Checkpointing Orchestration: Toward a Scalable HPC Fault-Tolerant Environment
Authors: H. Jin, T. Ke, Y. Chen, X.-H. Sun
Date: May, 2012
Venue: IEEE/ACM International Symposium on Cluster, Cloud and Grid Computing (CCGrid), Ottawa, Canada
Type: Conference
Abstract
Checkpointing is widely used in technical computing. However, the overhead of checkpointing is a subject of increasing in concern in recent years, especially for large-scale parallel computer systems. In these systems, checkpointing generates a huge number of concurrent I/O writes. The burst of writes plus the worsening I/O-wall problem often leads to network and I/O congestion, and makes the overall system performance painfully slow.
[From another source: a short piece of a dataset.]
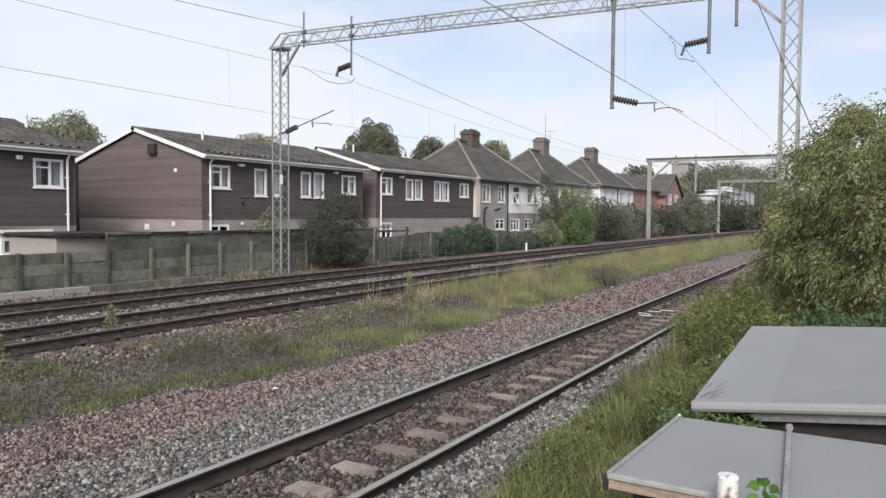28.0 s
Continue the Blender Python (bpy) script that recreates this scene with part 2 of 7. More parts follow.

Recognizing contention as a dominant performance factor, in this paper we propose a systematic approach named checkpointing orchestration to reduce write contention, which combines the marshaling of concurrent checkpoint requests and the adopting of vertical data access in coordination. A prototype of the proposed checkpointing orchestration approach has been implemented at the system-level under Open MPI over the PVFS2 file system. Extensive experiments based on NPB benchmarks have been conducted to verify the design and implementation. Experimental results show that checkpointing orchestration reduced the checkpointing cost at a degree of more than 30%. Checkpointing cost was halved for 4 out of 5 the C class NPB benchmarks.